The Metastable Abyss

As if race conditions weren't troublesome enough, digital circuits face another related phenomenon: metastability.

Every digital circuit has to decide whether an input represents a zero or a one. But electrical signals are continuous—they can take any voltage, not just the two designated logic levels. When an input arrives at exactly the wrong moment, during the transition between states, a circuit can enter a metastable state where it's neither zero nor one.

It's like a coin balanced perfectly on its edge. It's not heads, and it's not tails. Eventually, some tiny fluctuation will knock it over, but you can't predict which way it will fall or how long it will take.
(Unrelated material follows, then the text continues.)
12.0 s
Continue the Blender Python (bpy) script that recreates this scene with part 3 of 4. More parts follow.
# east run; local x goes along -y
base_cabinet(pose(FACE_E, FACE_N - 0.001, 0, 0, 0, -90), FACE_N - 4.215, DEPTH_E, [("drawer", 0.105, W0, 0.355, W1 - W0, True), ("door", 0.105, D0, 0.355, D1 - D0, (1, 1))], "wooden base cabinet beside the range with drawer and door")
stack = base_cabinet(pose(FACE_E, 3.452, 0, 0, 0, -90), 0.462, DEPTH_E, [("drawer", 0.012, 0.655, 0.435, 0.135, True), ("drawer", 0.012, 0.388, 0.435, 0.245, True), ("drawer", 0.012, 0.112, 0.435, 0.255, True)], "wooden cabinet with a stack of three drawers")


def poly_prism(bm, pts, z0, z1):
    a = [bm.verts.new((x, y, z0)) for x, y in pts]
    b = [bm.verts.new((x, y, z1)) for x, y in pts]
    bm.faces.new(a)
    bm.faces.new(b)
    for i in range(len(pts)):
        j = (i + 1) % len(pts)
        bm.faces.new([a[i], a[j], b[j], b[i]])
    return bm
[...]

Metastable states can persist for unpredictable amounts of time—sometimes long enough to cause downstream circuits to read the wrong value. And unlike race conditions, metastability cannot be eliminated entirely. It can only be made exponentially unlikely through careful design and the acceptance of timing margins.

Living With Uncertainty

Race conditions reveal a fundamental truth about computing: our machines are not the deterministic, logical systems we often imagine them to be. They are physical devices operating in continuous time, where the difference of a nanosecond can mean the difference between correct operation and catastrophic failure.

The engineers who design our hardware and software have developed sophisticated techniques for managing this uncertainty. Locks, barriers, atomic operations, memory models, formal verification—all of these are tools for imposing order on inherently chaotic systems.
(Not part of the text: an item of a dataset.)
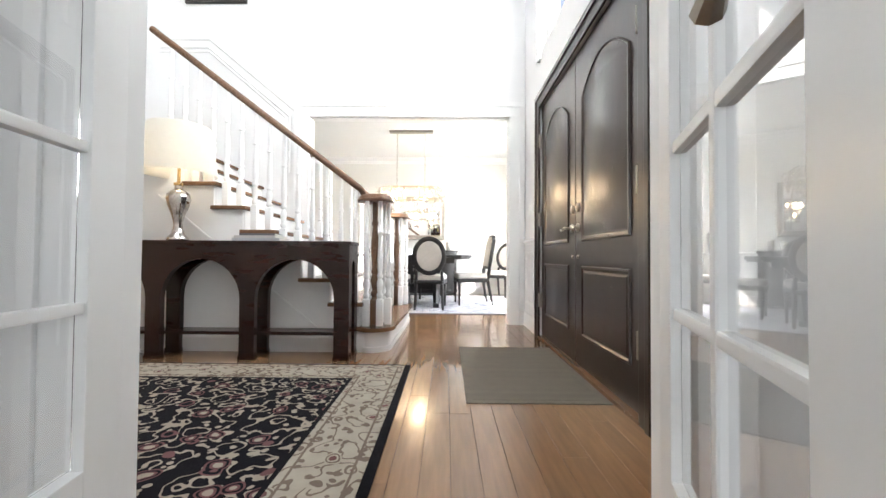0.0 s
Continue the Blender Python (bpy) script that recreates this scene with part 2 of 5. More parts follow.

But the threat never goes away entirely. Every parallel program, every distributed system, every multi-core processor contains the potential for races. And as our systems grow more complex, with more components executing simultaneously, the opportunities for timing bugs multiply.

The next time your computer behaves inexplicably—a crash that happens only occasionally, a calculation that gives different answers on different runs, a transaction that seems to have been both processed and not processed—consider that you might have witnessed a race condition.

Two operations, racing toward a shared resource, with no guarantee of which will arrive first. In the world of computing, the race is always on.